Overall, the new program would allocate almost € 500 million for culture and € 900 million in support of the cinema and audiovisual sector in 2014-2020. We would also set up a € 200 million financial guarantee facility, managed by the European Investment Fund, which will make it easier for small companies in the sector to access competitive loans.

This action is necessary because the cultural and creative sectors – though doing well compared to many other sectors – are not currently making the most of the Single Market. One of the difficulties the sector faces is language: the European Union has 23 official languages, 3 alphabets and approximately 60 officially recognized regional and minority languages. This diversity is part of Europe's rich tapestry but it hinders efforts by authors to reach readers in other countries, for cinema or theatre audiences to see foreign works, and for musicians to reach new listeners.

Creative enterprises within the creative sector often struggle to get access to finance. "Creative Europe" is planning to promote financial guarantee facilities for the creative industries. With this service the program will vouch for creative enterprises with an extended number of financial institutions. Why not offer direct financial grants?

Indeed, access to finance is one of the sector's main challenges. However, studies show that in some sub-sectors (notably in gaming, music, film, design and publishing) there is more of a need for bank loans than direct grants.

Loans are often not easily accessible, especially for smaller operators, since 'intangible assets' such as intellectual property rights are often not taken into account by lenders when they assess a company's balance sheet. We want to encourage the banking world to develop more expertise about the cultural and creative sector while at the same time cultural operators perhaps need to adapt their business plans to meet lenders' requirements. The main added value of the new facility which I am proposing lies in the critical mass of loans that it can generate (we estimate up to € 1 billion) and the economic expertise that can be built up across national borders. This level of finance is certainly much more than what we could achieve through direct grants.

Besides financial sponsorship, what else is required to guarantee an effective and sustainable subsidy policy?

Cost is, without doubt, a barrier to transnational cooperation. European funding can help leverage national and local funds for such cooperation and help through economies of scale and critical mass. EU-level support can stimulate systemic changes. For example, support for cooperation between concert halls across Europe can help develop a network to showcase and promote new European talent in a far more cost-efficient and effective way than a single concert hall in one Member State could manage by itself. It can also help in bringing more European talents to a wider range of audiences.

The same can be said for measures aimed at developing skills: shared activities involving partners from different Member States can speed up knowledge exchange. In this respect, international exchanges – for example in the field of policy development – can also help lead to a more 'level playing field' across Europe.

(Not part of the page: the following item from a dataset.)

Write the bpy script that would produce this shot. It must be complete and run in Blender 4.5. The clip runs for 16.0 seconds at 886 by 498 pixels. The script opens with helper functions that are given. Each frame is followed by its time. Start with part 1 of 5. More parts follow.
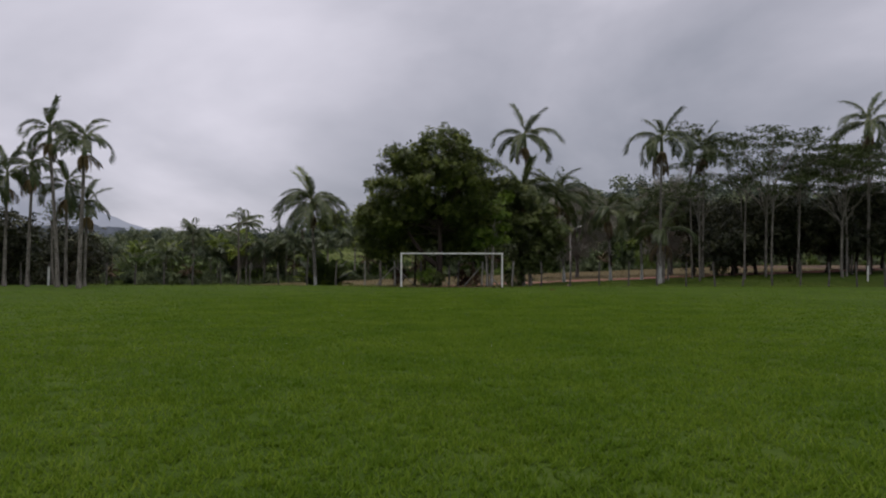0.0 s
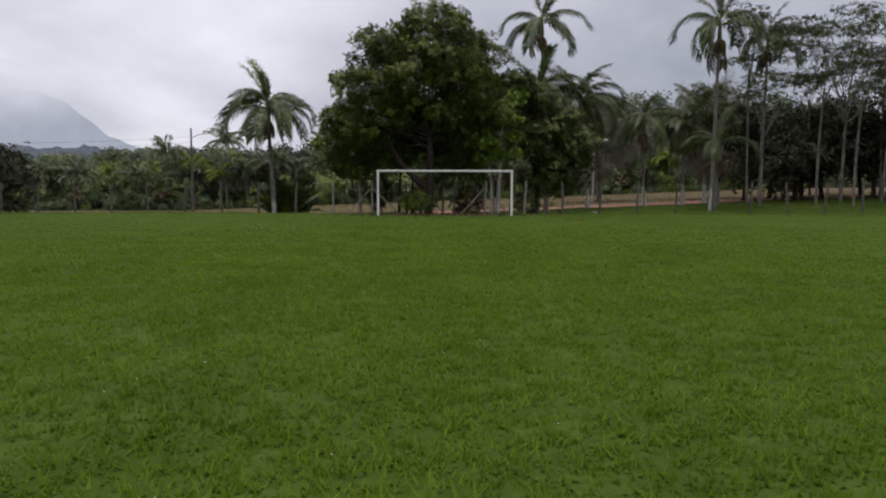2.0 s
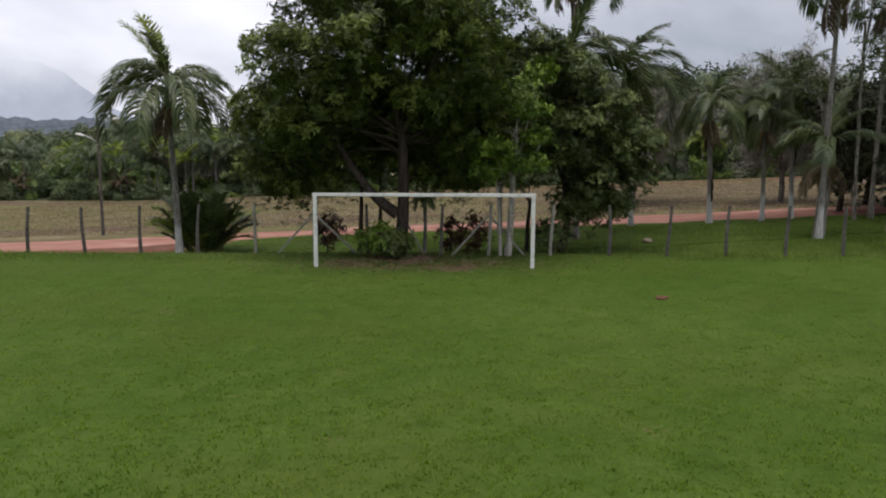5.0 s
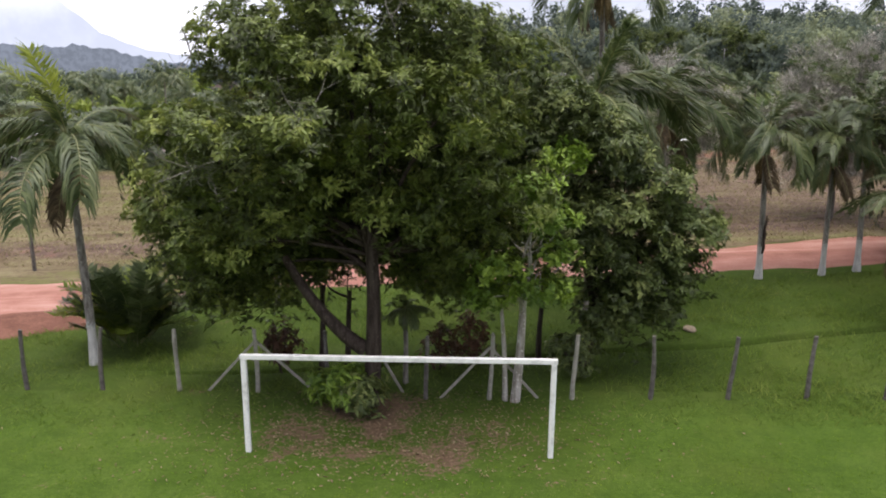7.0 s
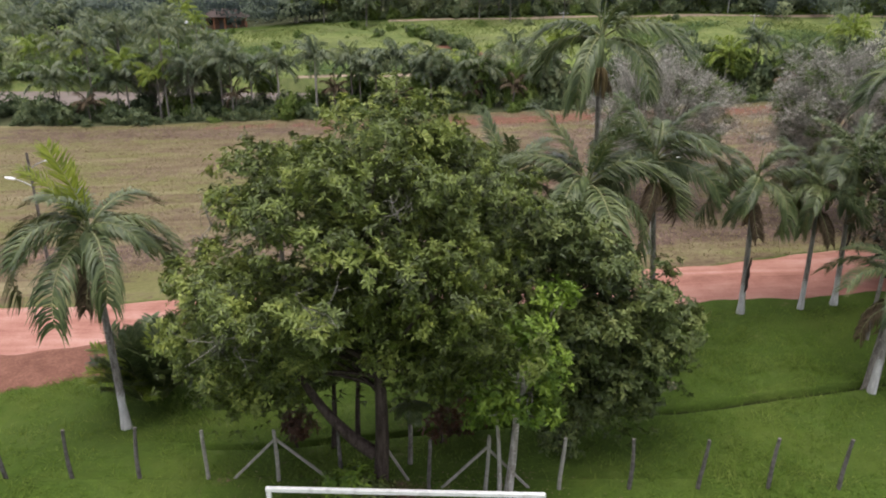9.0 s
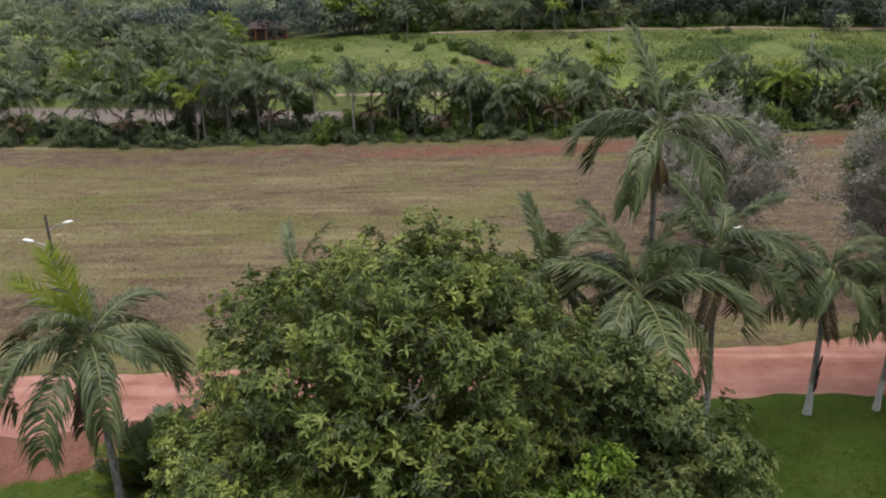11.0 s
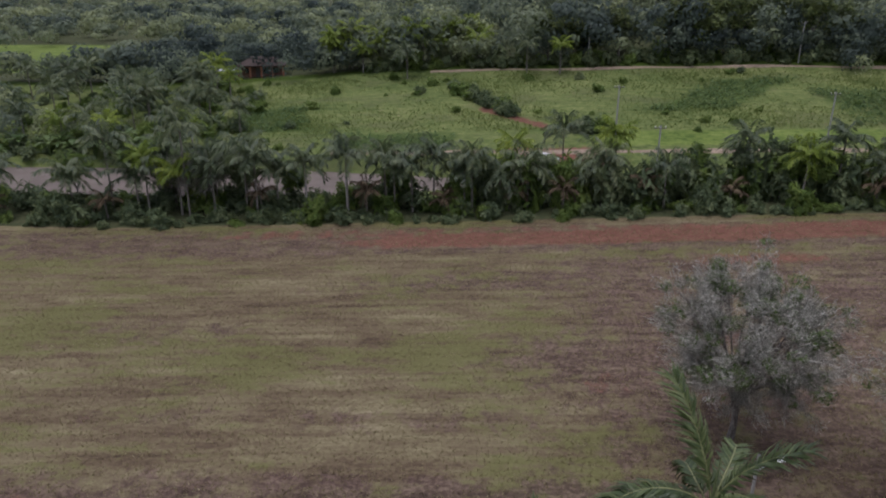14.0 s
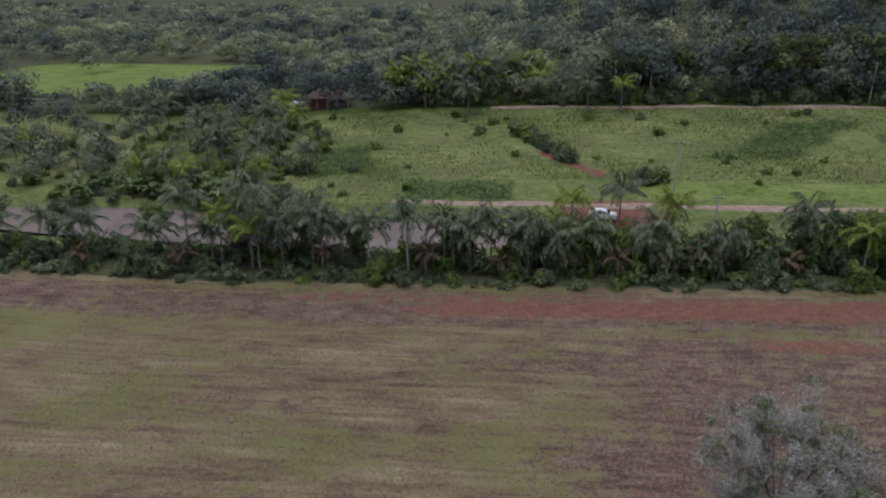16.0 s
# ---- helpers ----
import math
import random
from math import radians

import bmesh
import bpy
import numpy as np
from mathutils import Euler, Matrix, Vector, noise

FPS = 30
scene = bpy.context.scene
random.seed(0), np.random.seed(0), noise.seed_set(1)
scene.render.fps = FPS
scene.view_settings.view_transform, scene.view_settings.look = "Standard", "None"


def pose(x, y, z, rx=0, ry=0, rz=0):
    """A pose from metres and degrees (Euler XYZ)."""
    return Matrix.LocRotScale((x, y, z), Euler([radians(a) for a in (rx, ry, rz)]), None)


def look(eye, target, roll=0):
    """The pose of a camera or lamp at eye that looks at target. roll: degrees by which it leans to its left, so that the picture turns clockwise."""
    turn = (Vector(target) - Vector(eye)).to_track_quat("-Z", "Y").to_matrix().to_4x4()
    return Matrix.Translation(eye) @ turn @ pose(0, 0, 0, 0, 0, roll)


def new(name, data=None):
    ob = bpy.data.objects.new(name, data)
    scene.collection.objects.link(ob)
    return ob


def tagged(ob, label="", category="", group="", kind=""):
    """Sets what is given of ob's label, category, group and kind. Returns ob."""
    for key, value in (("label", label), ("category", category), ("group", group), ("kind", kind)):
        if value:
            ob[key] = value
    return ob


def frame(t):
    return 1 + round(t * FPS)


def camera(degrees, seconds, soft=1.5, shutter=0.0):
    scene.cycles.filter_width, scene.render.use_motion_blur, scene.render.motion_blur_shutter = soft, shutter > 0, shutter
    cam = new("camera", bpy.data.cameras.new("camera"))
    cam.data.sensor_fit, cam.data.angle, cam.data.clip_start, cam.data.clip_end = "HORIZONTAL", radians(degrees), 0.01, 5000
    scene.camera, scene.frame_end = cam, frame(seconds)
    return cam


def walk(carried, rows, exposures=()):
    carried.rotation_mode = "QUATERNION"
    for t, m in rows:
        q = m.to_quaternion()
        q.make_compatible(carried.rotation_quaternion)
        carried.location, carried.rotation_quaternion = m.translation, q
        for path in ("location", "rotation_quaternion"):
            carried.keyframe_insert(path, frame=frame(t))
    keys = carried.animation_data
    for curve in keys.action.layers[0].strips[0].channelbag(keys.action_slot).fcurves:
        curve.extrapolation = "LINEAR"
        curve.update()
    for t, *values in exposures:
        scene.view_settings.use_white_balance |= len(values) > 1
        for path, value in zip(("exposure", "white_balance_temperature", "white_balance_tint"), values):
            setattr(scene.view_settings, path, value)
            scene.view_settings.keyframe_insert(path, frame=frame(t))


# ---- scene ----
cam = camera(64.0, 16.0, 2.0)
METRES, EYE, TILT, LEAN, TURN = 71.3, 1.49, 0.0, 0.0, -1.4
ROWS = [
    (0.0, 0.0, 0.0, 0.0, -0.0, 1.43, -0.17),
    (0.5, 0.003, 0.0457, -0.0, 0.14, 1.23, -0.12),
    (1.0, 0.0069, 0.0913, -0.0006, 0.33, -3.66, -0.14),
    (1.5, 0.0099, 0.1335, -0.0005, 0.44, -4.79, -0.13),
    (2.0, 0.0126, 0.1759, -0.0007, 0.53, -4.8, -0.16),
    (2.5, 0.015, 0.2136, -0.001, 0.6, -4.83, -0.14),
    (3.0, 0.017, 0.2466, -0.0014, 0.68, -4.8, -0.13),
    (3.5, 0.0184, 0.2766, 0.0009, 0.75, -4.82, -0.12),
    (6.0, 0.0258, 0.4621, 0.061, 0.96, -9.46, -0.27),
    (6.5, 0.0267, 0.4883, 0.0797, 0.94, -10.72, -0.36),
    (7.0, 0.0269, 0.504, 0.1008, 0.94, -12.78, -0.33),
    (7.5, 0.0269, 0.5054, 0.1216, 0.9, -14.8, -0.36),
    (8.0, 0.0263, 0.5052, 0.1428, 0.85, -16.72, -0.35),
    (8.5, 0.0257, 0.5052, 0.1649, 0.83, -18.49, -0.36),
    (9.0, 0.0253, 0.5063, 0.1916, 0.82, -20.32, -0.32),
    (11.5, 0.0257, 0.5871, 0.236, 4.48, -20.43, -0.22),
    (12.0, 0.0245, 0.6168, 0.2481, 4.47, -20.44, -0.21),
    (12.5, 0.0236, 0.6465, 0.2653, 4.47, -20.47, -0.16),
    (13.0, 0.0226, 0.6729, 0.2894, 4.45, -20.52, -0.13),
    (13.5, 0.0232, 0.6888, 0.3165, 4.43, -20.54, -0.08),
    (14.0, 0.025, 0.6901, 0.3412, 4.42, -20.61, -0.06),
    (14.5, 0.0252, 0.6897, 0.3668, 4.41, -20.67, -0.07),
    (15.0, 0.0247, 0.6896, 0.4003, 4.41, -20.77, -0.01),
    (15.5, 0.0242, 0.6887, 0.434, 4.46, -20.87, 0.06),
    (16.0, 0.0228, 0.6907, 0.4636, 9.19, -20.96, 0.12),
]
EXPOSURES = [(0.0, 0.1, 6500, 14), (1.0, 0.25, 6500, 14), (1.5, 0.5, 6500, 12), (2.0, 0.44, 6500, 11), (3.5, 0.52, 6500, 9), (6.0, 1.09, 6500, 12), (7.0, 1.47, 6500, 14), (9.0, 1.45, 6500, 12), (11.5, 0.88, 6500, 9), (13.5, 0.46, 6050, 14), (16.0, 0.45, 5750, 19)]
walk(cam, [(t, pose(0, 0, EYE, TILT, LEAN, TURN) @ pose(METRES * x, METRES * y, METRES * z, 90 + pitch, roll, yaw)) for t, x, y, z, yaw, pitch, roll in ROWS], EXPOSURES)

# ---- world, sun ----
world = bpy.data.worlds.new("overcast_sky")
scene.world = world
world.use_nodes = True
wn, wl = world.node_tree.nodes, world.node_tree.links
wn.clear()
SUN_EL, SUN_ROT = radians(80), radians(236)


def build_sky():
    out = wn.new("ShaderNodeOutputWorld")
    bg = wn.new("ShaderNodeBackground")
    bg.inputs["Strength"].default_value = 0.1
    sky = wn.new("ShaderNodeTexSky")
    sky.sky_type, sky.sun_disc = "NISHITA", False
    sky.sun_elevation, sky.sun_rotation = SUN_EL, SUN_ROT
    tc = wn.new("ShaderNodeTexCoord")
    sep = wn.new("ShaderNodeSeparateXYZ")
    wl.new(tc.outputs["Generated"], sep.inputs[0])
    up = wn.new("ShaderNodeMath")
    up.operation = "ADD"
    up.inputs[1].default_value = 0.34
    wl.new(sep.outputs["Z"], up.inputs[0])
    mx = wn.new("ShaderNodeMath")
    mx.operation = "MAXIMUM"
    mx.inputs[1].default_value = 0.12
    wl.new(up.outputs[0], mx.inputs[0])
    dv = wn.new("ShaderNodeVectorMath")
    dv.operation = "DIVIDE"
    wl.new(tc.outputs["Generated"], dv.inputs[0])
    wl.new(mx.outputs[0], dv.inputs[1])
    mp = wn.new("ShaderNodeMapping")
    mp.inputs["Location"].default_value = CLOUD_SHIFT
    wl.new(dv.outputs[0], mp.inputs[0])
    n1 = wn.new("ShaderNodeTexNoise")
    n1.inputs["Scale"].default_value = 0.8
    n1.inputs["Detail"].default_value = 6
    n1.inputs["Roughness"].default_value = 0.5
    n1.inputs["Distortion"].default_value = 0.35
    wl.new(mp.outputs[0], n1.inputs["Vector"])
    ramp = wn.new("ShaderNodeValToRGB")
    e = ramp.color_ramp.elements
    e[0].position, e[0].color = 0.20, (1.9, 2.1, 2.5, 1)
    e[1].position, e[1].color = 0.62, (7.0, 6.9, 7.6, 1)
    m = ramp.color_ramp.elements.new(0.45)
    m.color = (4.4, 4.45, 5.0, 1)
    lean = wn.new("ShaderNodeVectorMath")
    lean.operation = "DOT_PRODUCT"
    lean.inputs[1].default_value = (0.0, 0.10, 0.11)
    wl.new(tc.outputs["Generated"], lean.inputs[0])
    heavy = wn.new("ShaderNodeVectorMath")
    heavy.operation = "DOT_PRODUCT"
    heavy.inputs[1].default_value = Vector((0.17, 0.93, 0.30)).normalized()
    wl.new(tc.outputs["Generated"], heavy.inputs[0])
    cloud = wn.new("ShaderNodeMapRange")
    cloud.interpolation_type = "SMOOTHSTEP"
    cloud.inputs["From Min"].default_value, cloud.inputs["From Max"].default_value = 0.90, 1.0
    cloud.inputs["To Max"].default_value = -0.28
    wl.new(heavy.outputs["Value"], cloud.inputs["Value"])
    dim = wn.new("ShaderNodeMath")
    cloud.inputs["To Min"].default_value = -0.10
    wl.new(n1.outputs["Fac"], dim.inputs[0])
    wl.new(cloud.outputs["Result"], dim.inputs[1])
    both = wn.new("ShaderNodeMath")
    wl.new(dim.outputs[0], both.inputs[0])
    wl.new(lean.outputs["Value"], both.inputs[1])
    wl.new(both.outputs[0], ramp.inputs[0])
    mix = wn.new("ShaderNodeMixRGB")
    mix.inputs[0].default_value = 0.93
    wl.new(sky.outputs[0], mix.inputs[1])
    wl.new(ramp.outputs[0], mix.inputs[2])
    wl.new(mix.outputs[0], bg.inputs["Color"])
    wl.new(bg.outputs[0], out.inputs["Surface"])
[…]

What role does the European perspective play regarding the competitiveness of the creative sector and its local actors?

Our aim is to promote both the artistic and economic value of the sector. Our focus on international impact can help ensure that artistic and creative works that have been developed locally can cross borders.

The contribution of the sector to the European economy is emphasized in the EU's strategy for growth and development. The Commission estimates that the European cultural and creative sectors represent around 4.5% of European GDP and account for some 3.8% of the EU workforce (8.5 million people).

As well as seeking EU support through the Culture and MEDIA arms of our policy, I would urge local, regional and national authorities to make the most of the opportunities for funding of cultural projects provided through the European Regional Development Fund (around €6 billion has been allocated for this purpose between 2007-2013) and the European Social Fund.

"Creative Europe" will run from 2014 to 2020. What's your vision of the creative industries after the program?

Creative Europe can help Europe's cultural and creative sectors to deliver visible results. I am convinced the program can help to create a more vibrant, diverse and accessible European culture as well as a greater access for audiences to cultural diversity. Greater investment in the sector should result in more jobs, greater social inclusion, new technical skills and an increased capacity to work across national borders. 

I am confident Europe's cultural and creative sectors in 2020 will be stronger, more international and better equipped for the challenges ahead.

Over the coming months we will engage in intense negotiations with the Member States and the European Parliament. I hope that an agreement will be struck to provide fitting support for the future of Europe's culture and creativity.